Exercise aim.
Repeat exactly the lines running from the line that contains "for key, value" to the line that contains "q = m.to_quaternion()"; include both ends and add nothing.
###
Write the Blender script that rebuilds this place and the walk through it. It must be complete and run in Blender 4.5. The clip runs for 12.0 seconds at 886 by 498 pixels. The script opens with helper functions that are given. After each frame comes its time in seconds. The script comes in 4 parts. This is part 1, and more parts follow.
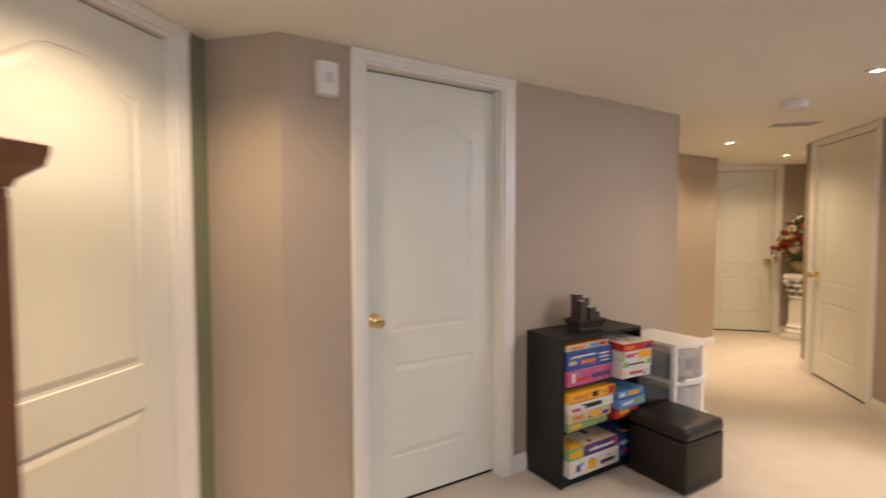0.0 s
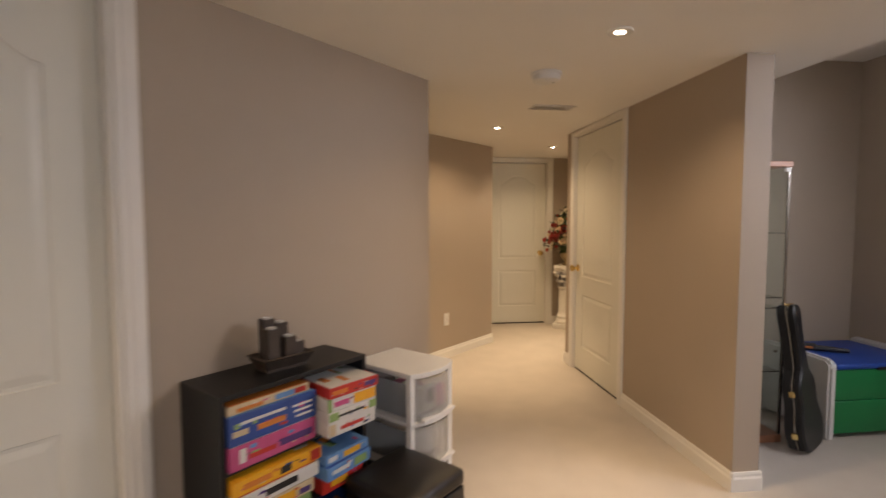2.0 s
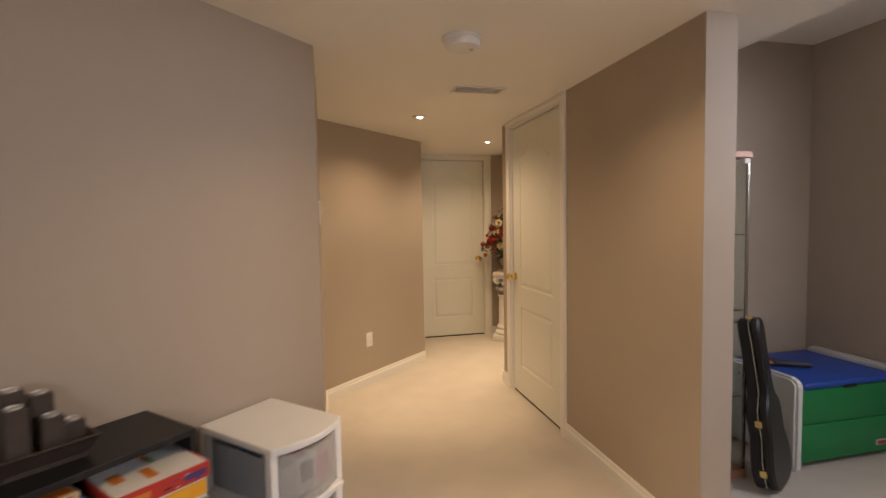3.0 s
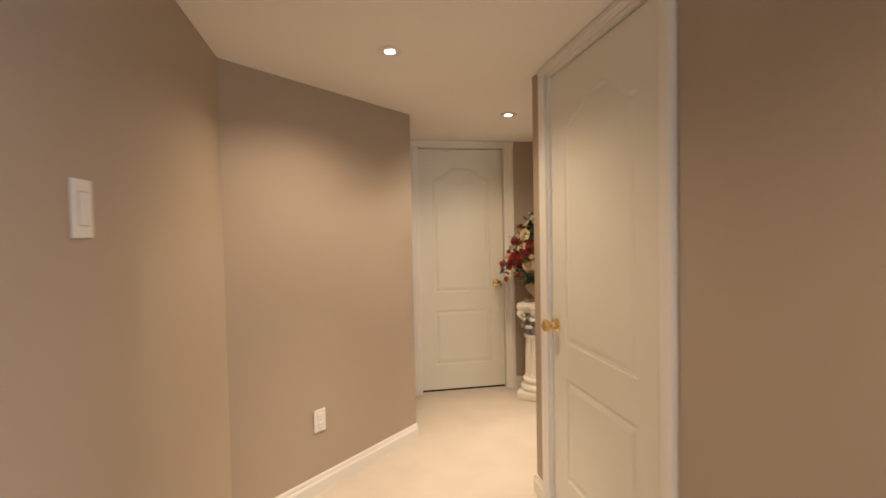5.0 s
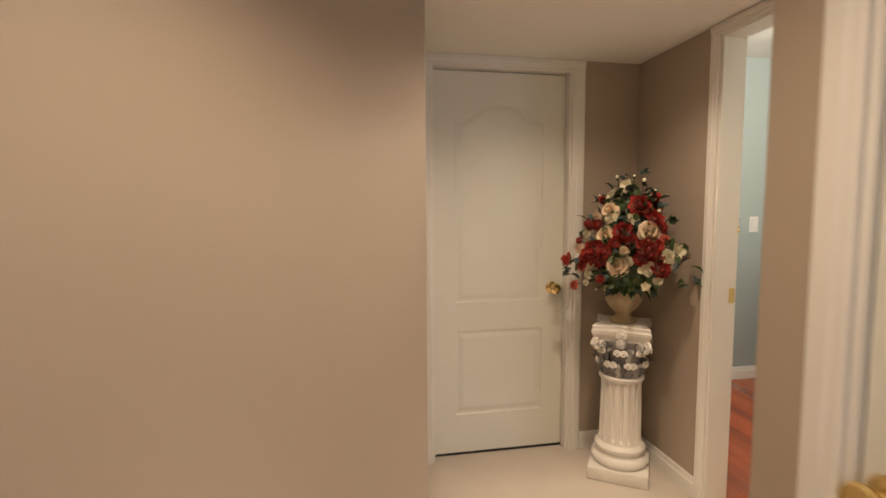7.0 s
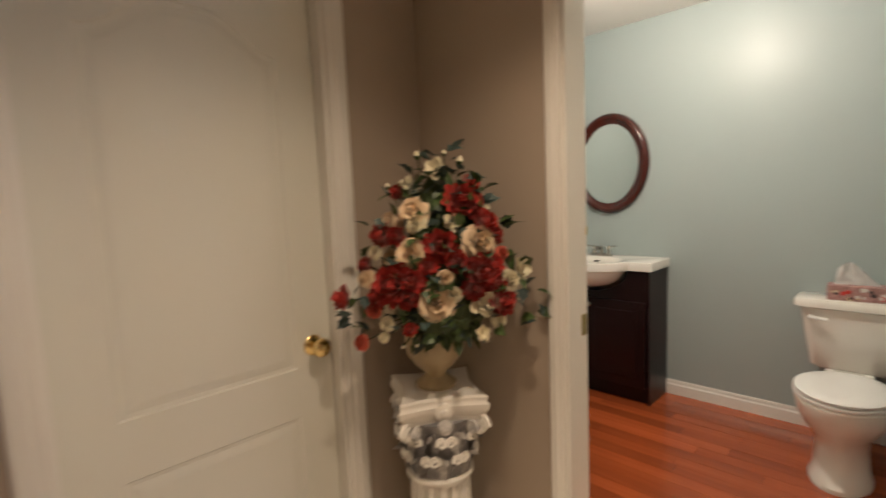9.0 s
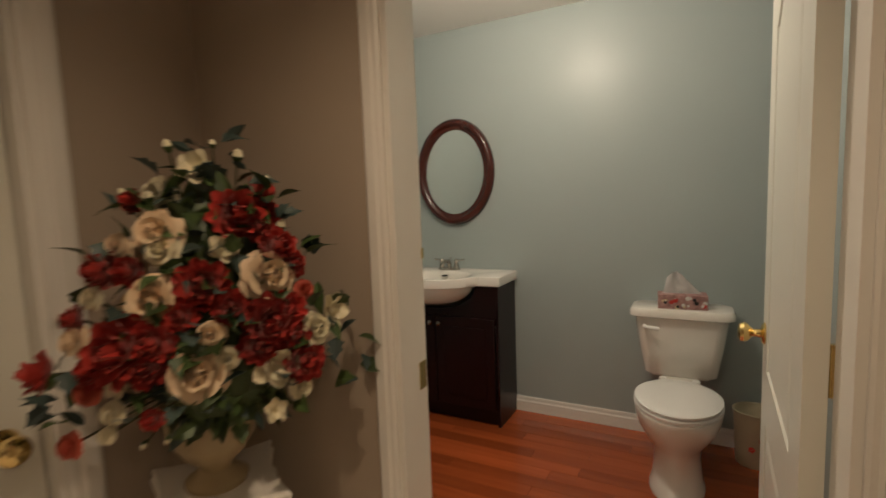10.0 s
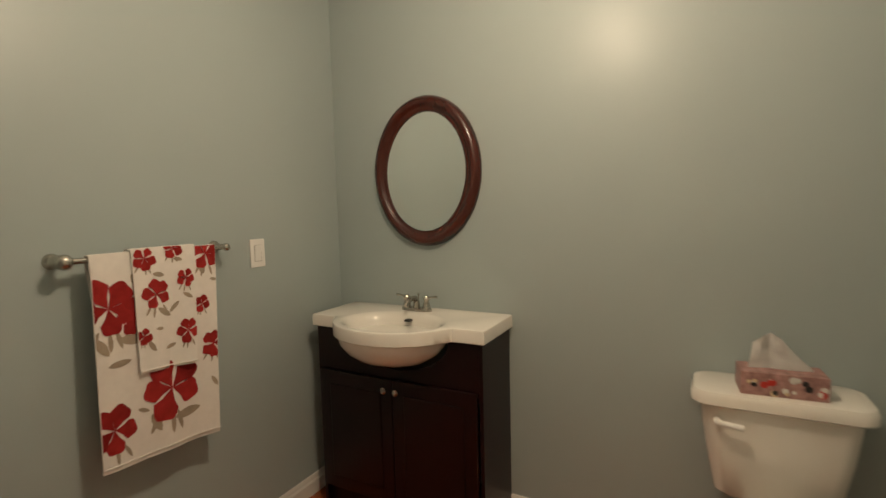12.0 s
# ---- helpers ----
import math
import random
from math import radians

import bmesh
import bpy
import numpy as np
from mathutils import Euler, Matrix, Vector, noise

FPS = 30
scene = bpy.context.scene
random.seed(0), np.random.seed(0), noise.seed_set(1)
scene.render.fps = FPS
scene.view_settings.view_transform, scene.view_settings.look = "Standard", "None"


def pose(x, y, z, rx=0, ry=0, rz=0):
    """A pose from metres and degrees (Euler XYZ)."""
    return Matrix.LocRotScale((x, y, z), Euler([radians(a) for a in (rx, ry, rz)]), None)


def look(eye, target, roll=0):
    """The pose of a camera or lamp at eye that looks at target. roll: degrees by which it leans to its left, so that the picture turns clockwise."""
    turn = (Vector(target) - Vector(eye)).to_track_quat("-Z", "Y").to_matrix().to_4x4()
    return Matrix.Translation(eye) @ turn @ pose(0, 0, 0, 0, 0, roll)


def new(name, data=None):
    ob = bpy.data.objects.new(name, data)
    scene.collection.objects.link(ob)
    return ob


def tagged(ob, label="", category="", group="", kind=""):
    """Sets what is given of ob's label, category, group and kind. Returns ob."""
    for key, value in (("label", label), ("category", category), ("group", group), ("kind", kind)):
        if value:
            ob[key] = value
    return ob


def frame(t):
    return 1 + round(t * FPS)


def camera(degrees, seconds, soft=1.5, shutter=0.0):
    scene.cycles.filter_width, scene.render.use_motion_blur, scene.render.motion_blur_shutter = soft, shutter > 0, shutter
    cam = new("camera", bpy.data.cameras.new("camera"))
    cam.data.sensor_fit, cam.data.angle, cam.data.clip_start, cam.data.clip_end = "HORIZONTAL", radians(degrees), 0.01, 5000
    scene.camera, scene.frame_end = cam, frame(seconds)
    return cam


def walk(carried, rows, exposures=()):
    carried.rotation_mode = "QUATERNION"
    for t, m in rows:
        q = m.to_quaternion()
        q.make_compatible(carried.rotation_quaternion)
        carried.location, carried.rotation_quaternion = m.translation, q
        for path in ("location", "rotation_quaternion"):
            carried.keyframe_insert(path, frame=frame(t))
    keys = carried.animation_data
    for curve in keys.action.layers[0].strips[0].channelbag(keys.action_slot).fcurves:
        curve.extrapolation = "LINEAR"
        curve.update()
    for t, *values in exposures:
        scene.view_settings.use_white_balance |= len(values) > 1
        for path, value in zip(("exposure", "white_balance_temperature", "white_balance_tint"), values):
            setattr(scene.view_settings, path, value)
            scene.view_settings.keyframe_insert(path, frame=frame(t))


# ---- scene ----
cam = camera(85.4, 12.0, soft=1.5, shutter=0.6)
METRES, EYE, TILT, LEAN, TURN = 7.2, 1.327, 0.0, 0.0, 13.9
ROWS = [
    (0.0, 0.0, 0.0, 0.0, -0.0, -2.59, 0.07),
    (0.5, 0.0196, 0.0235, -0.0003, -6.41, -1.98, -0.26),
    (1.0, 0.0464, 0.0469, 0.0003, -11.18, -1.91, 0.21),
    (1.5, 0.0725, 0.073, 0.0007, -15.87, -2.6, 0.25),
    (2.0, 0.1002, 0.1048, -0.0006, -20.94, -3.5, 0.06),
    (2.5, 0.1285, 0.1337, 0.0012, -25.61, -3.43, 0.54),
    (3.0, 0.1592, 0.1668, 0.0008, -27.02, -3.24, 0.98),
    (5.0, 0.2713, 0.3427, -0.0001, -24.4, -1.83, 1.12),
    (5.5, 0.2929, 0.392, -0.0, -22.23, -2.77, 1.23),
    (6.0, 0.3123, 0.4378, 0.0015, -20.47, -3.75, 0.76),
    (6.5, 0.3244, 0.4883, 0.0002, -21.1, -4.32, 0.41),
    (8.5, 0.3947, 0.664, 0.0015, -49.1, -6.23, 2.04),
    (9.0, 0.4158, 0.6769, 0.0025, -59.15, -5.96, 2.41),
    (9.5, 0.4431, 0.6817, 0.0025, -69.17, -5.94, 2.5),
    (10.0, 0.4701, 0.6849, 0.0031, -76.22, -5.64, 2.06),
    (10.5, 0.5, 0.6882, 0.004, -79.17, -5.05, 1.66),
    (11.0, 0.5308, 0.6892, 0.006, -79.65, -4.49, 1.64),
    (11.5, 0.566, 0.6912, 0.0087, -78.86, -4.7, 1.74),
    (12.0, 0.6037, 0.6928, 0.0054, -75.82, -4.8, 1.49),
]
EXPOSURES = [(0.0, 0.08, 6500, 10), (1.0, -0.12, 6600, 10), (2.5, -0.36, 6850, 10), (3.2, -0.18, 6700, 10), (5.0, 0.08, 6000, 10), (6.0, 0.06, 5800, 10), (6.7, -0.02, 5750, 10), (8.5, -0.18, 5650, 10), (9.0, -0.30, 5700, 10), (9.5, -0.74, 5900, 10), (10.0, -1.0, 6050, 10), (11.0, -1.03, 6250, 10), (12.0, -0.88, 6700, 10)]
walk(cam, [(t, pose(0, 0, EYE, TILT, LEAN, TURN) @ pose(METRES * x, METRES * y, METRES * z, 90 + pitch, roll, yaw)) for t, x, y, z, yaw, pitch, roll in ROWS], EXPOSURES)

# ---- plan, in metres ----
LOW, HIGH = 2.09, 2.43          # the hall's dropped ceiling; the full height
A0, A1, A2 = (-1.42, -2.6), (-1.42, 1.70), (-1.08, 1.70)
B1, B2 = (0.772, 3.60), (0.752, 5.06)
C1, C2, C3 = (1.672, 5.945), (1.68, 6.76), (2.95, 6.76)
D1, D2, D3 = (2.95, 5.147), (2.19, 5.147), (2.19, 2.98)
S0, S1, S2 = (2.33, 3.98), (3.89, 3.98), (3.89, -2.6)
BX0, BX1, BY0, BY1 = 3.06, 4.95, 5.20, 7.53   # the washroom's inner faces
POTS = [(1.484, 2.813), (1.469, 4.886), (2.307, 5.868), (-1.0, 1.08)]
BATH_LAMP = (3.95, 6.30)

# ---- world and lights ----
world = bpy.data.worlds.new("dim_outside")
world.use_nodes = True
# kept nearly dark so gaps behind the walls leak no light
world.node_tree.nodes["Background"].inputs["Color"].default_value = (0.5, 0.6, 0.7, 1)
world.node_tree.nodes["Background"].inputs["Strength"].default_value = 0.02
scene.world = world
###
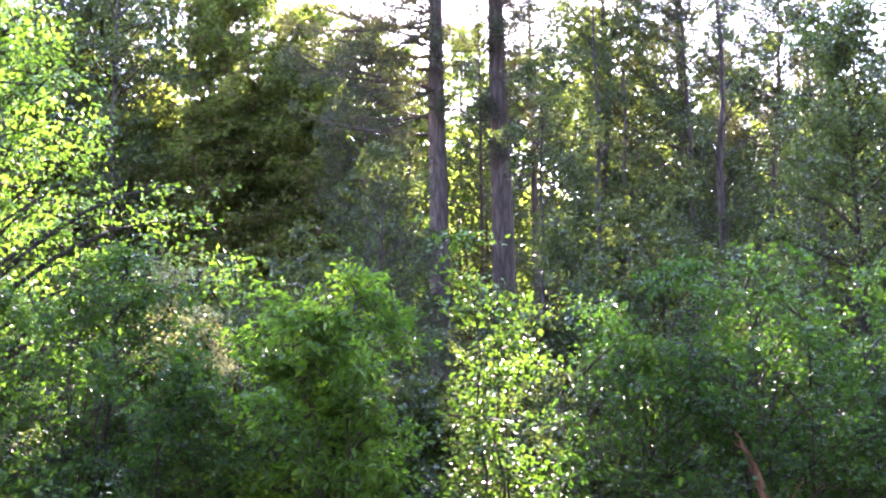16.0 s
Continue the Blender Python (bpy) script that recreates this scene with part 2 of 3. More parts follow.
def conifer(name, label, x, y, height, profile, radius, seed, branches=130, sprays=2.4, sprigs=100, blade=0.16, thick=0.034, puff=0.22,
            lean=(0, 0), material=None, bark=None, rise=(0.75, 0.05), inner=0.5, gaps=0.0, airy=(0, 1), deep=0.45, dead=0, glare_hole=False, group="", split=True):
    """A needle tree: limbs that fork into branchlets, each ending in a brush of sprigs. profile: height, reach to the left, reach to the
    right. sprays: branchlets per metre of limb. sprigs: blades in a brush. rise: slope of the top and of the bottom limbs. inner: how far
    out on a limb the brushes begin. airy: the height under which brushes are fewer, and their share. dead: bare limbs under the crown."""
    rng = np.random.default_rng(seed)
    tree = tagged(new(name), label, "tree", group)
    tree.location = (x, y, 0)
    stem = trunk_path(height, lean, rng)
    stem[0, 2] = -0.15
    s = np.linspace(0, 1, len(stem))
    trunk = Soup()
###
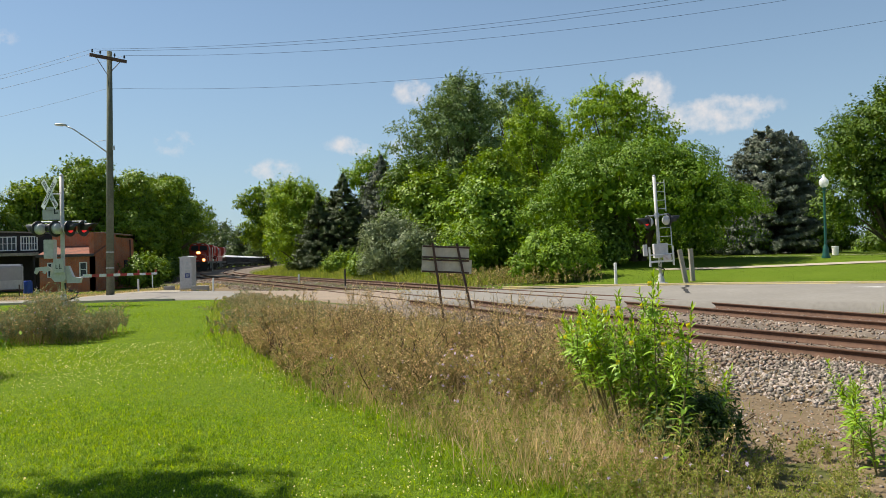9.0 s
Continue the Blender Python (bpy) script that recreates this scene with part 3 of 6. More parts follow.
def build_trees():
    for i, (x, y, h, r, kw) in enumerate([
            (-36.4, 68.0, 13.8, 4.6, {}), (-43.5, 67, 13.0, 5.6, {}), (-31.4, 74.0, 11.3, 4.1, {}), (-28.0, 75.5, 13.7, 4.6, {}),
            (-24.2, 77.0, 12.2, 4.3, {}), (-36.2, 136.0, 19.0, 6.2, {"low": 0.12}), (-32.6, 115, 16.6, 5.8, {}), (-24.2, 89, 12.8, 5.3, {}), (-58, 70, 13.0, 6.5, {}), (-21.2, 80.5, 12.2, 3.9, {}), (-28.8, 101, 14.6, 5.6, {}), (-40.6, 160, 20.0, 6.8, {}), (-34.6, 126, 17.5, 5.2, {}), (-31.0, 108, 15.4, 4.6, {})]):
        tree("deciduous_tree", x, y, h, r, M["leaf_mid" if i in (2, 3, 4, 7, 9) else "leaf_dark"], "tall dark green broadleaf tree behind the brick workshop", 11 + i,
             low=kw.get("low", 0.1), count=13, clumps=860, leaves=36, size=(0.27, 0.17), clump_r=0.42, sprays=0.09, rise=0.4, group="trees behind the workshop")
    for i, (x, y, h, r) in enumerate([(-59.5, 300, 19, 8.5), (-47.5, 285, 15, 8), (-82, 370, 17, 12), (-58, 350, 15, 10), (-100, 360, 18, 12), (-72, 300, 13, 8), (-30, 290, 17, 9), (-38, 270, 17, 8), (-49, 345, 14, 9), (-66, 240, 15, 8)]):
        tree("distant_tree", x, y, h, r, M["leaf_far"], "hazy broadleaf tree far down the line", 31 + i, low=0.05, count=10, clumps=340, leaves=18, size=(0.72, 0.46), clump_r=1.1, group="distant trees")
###
Output of the exercise.
    for key, value in (("label", label), ("category", category), ("group", group), ("kind", kind)):
        if value:
            ob[key] = value
    return ob


def frame(t):
    return 1 + round(t * FPS)


def camera(degrees, seconds, soft=1.5, shutter=0.0):
    scene.cycles.filter_width, scene.render.use_motion_blur, scene.render.motion_blur_shutter = soft, shutter > 0, shutter
    cam = new("camera", bpy.data.cameras.new("camera"))
    cam.data.sensor_fit, cam.data.angle, cam.data.clip_start, cam.data.clip_end = "HORIZONTAL", radians(degrees), 0.01, 5000
    scene.camera, scene.frame_end = cam, frame(seconds)
    return cam


def walk(carried, rows, exposures=()):
    carried.rotation_mode = "QUATERNION"
    for t, m in rows:
        q = m.to_quaternion()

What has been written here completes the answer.